Nope. The next bill was the same. Turns out that my rate was
based on bundling television and broadband. We were to be
penalized for unhooking the government propaganda network.
Enraged, I had Comcast reconnect the TV signal. We put the
beastly machine in a closet and have not watched it since.
I recently became re-enraged by Comcast, when it banned all
FM radio from its cable pipe, including KPFA and National
Public Radio—stations that run programming somewhat critical
of Corporate America. We don’t have enough room on our teeny
tiny broadband for FM radio, Comcast claimed, as it made way
for more Clear Channel drivel.
I wanted to register a complaint, but where to go? Whereas
cable TV and telephone are semiregulated, cable modem Internet
is not regulated by anybody—not the local government,
not the California Public Utilities Commission, not the Federal
Communications Commission. Despite the fact that broadband
uses the same cables that television and telephone electrons
travel, Web flow is not considered to be an “intrastate telecommunications
service,” but an “interstate information service.”
The U.S. Supreme Court is currently considering whether broadband
should be regulated. Today, however, Comcast, which grossed
$20 billion last year, can jack up its Internet fees at will,
deliver its trademark poor quality service and charge a premium
for slightly upgrading the sputtering technology.
It is slicing up the cable market with erstwhile competitors—such
as Time Warner, Disney, Microsoft, Sprint and Liberty Media
International—without eliciting a single antitrust fart out
of the Bushies. Market concentration, as usual, is proving
fatal to the notion that “free enterprise” promotes technological
innovation.
According to the May/June issue of Foreign Affairs,
the broadband service provided to most U.S. homes is “among
the slowest, most expensive and least reliable in the developed
world.” Internet expert Thomas Bleha reports that “nearly
all Japanese have access to high-speed broadband with an average
connection speed 16 times faster than in the United States—for
only about $22 a month.” In Japan, Internet connections can
whiz along at 40 megabytes per second.

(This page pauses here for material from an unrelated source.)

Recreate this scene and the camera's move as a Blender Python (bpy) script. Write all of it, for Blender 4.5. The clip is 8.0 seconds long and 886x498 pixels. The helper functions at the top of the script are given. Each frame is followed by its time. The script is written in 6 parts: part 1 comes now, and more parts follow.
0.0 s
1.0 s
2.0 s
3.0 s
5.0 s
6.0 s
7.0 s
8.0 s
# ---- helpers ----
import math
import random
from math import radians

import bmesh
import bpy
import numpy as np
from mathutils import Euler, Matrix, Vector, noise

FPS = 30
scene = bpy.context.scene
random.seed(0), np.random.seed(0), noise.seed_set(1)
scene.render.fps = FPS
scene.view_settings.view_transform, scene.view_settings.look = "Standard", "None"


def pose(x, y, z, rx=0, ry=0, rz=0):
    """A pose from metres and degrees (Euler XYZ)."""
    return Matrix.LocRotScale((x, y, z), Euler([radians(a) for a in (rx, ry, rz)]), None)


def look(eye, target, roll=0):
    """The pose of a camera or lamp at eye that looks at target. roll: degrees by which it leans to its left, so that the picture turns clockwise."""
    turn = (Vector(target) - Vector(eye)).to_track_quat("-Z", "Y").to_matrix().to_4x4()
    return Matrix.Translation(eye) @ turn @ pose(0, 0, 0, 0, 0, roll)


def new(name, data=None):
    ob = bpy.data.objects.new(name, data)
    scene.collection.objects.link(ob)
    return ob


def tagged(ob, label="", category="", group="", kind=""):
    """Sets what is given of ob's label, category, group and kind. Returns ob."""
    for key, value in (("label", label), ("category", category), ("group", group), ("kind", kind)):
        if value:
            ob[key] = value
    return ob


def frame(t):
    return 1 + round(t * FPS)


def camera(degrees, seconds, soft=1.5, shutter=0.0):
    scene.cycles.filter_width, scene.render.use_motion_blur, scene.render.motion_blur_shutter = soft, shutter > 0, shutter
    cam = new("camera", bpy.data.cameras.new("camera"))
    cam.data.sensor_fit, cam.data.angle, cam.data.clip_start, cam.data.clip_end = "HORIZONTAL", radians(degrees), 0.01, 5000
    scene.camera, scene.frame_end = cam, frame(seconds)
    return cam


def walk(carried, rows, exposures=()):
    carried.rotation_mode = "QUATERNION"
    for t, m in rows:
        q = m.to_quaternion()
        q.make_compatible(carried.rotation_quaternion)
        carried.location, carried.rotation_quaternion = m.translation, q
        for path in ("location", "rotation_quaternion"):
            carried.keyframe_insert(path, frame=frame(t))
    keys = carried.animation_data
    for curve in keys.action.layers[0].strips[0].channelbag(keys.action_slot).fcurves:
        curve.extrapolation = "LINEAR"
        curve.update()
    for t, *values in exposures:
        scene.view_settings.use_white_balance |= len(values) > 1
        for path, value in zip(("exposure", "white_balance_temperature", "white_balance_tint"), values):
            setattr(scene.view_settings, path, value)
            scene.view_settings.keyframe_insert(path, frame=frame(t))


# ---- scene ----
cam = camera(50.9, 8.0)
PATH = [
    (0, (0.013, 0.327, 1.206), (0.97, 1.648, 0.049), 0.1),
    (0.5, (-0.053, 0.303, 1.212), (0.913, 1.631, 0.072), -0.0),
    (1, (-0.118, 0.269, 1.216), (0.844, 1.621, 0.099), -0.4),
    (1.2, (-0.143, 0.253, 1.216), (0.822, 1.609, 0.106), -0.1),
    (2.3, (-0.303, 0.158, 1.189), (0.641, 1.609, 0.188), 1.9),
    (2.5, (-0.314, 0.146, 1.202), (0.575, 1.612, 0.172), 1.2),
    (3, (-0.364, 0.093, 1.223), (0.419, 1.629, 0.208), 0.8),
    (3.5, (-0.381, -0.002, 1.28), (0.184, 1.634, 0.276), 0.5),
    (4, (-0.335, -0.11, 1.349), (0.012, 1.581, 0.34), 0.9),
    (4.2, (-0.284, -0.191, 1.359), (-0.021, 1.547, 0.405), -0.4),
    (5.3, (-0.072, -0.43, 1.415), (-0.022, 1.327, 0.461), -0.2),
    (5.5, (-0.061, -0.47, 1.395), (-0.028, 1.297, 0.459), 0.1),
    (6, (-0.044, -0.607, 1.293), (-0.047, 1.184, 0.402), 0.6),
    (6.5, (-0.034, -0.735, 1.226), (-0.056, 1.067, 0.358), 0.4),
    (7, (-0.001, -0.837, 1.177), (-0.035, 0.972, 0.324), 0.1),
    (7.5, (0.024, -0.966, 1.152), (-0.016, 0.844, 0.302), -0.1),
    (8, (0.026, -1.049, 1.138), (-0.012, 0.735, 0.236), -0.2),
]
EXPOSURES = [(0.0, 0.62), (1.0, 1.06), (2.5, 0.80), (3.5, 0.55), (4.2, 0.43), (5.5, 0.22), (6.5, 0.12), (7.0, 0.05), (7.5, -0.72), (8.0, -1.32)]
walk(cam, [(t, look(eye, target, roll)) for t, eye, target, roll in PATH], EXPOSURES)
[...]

Much of the United
States slugs along at 1.5 megs per second. In the North Bay,
Comcast recently upgraded residential customers to 4 megs.
But if you want 6 megs—which in much of Asia is molasses—you
have to fork over another $10 per month to the cable monopoly.
There are reasons why Comcast, the largest cable provider
in America, appears to be deliberately retarding the progress.
Bleha comments: “Cheap, high-speed broadband would lead to
widespread use of Internet telephones and thus threaten the
phone companies’ lucrative voice-telephone business.” Comcast
provides 1.2 million customers with relatively expensive cable
voice telephone.
Bleha continues, “And more inexpensive broadband would multiply
outside video and movie offerings and endanger the cable companies’
profitability.” In the North Bay, potential high-speed Internet-delivery
competitors are excluded from Comcast’s unregulated cable
modem infrastructure.
Commenting on the Foreign Affairs article, a spokesperson
for the National Cable and Telecommunications Association,
an industry trade group based in Washington, D.C., said that
Asian countries are more advanced than the United States because
“their population is very heavily concentrated in urban areas,
and broadband development is subsidized by the government.”
Of course, neither Santa Rosa nor San Francisco are fully
connected to broadband, so that first argument is fatuous.
As for the government subsidy, according to Comcast’s 2004
annual report, the federal government allowed Comcast’s $50.6
billion acquisition of AT&T in 2002 to “be structured
as a tax-free transaction to Comcast Holdings and AT&T.”
That sounds like government subsidy to me. Not to mention
that zero regulation is a form of subsidy, in that profit-dripping
rates are set by cartels without government oversight.
CPUC commissioner Geoffrey Brown told me there are anticonsumer
trends in cable Internet: gradual consolidation with fewer
players; dismantling of state authority and preemption of
price regulation; elimination of customer-protection rules.
Brown sees that the telecommunications giants, like SBC Communications,
and the cable guys, like Comcast, are struggling to combine
traditional telecommunications, like telephony, with Internet
protocol as a way to escape all regulation.
Forever.
—Peter
Byrne
Peter
Byrne is an independent journalist and columnist for the North
Bay Bohemian where this column first appeared.